P.S. Look into munches in your area, these are great for meeting others in the lifestyle. Please be careful out there dating, there are some real creeps and I would hate for you to get hurt.
By devilslittlesister
#295
Absolutely it is possible to look for guys whoidentify themselves as a Daddy. They are out there, though you have to be careful, because many who identify with it may not actually 'get' what you want. I find it really good to get to know a person before meeting up.

In the vanilla world it is a bit different, when you meet someone in the store, you can't really start off with "I'm a little."

But you shouldn't have to hide who you are and what you need from your partner, otherwise you become unsatisfied and the relationship starts failing.

Honesty is important. Getting what you need is important.

My two cents. =)
By JuneStar
#302
I think you'll be surprised at how you address it with various types of people.

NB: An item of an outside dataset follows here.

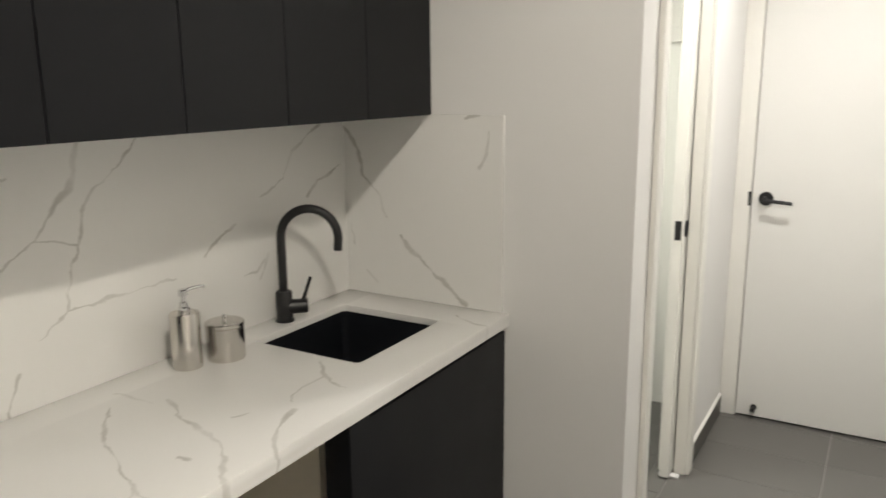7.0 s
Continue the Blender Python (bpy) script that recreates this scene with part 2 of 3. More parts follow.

My Daddy and I met online. He would have said, at the time, that he was a very vanilla type of guy. While we were friends still somehow a strange discussion came up and I lightly explained to him that I was into roleplaying. That spurred questions and I tried to explain as clearly as I thought it would be understood. At first I said ageplay. Then I said Daddy and daughter ageplay. He understood and conversation trailed off.

When we actually became a couple he dove into it a little more. He searched around online, discovered the Ddlg term, and we kind of rolled into a relationship that included him being my Daddy. At first we just touched a little on it but he really enjoyed it and BOOM...now I have the very best Daddy ever.

I wouldn't worry about when to say it or what to say. I think, naturally, the conversation will present itself and you can move from there.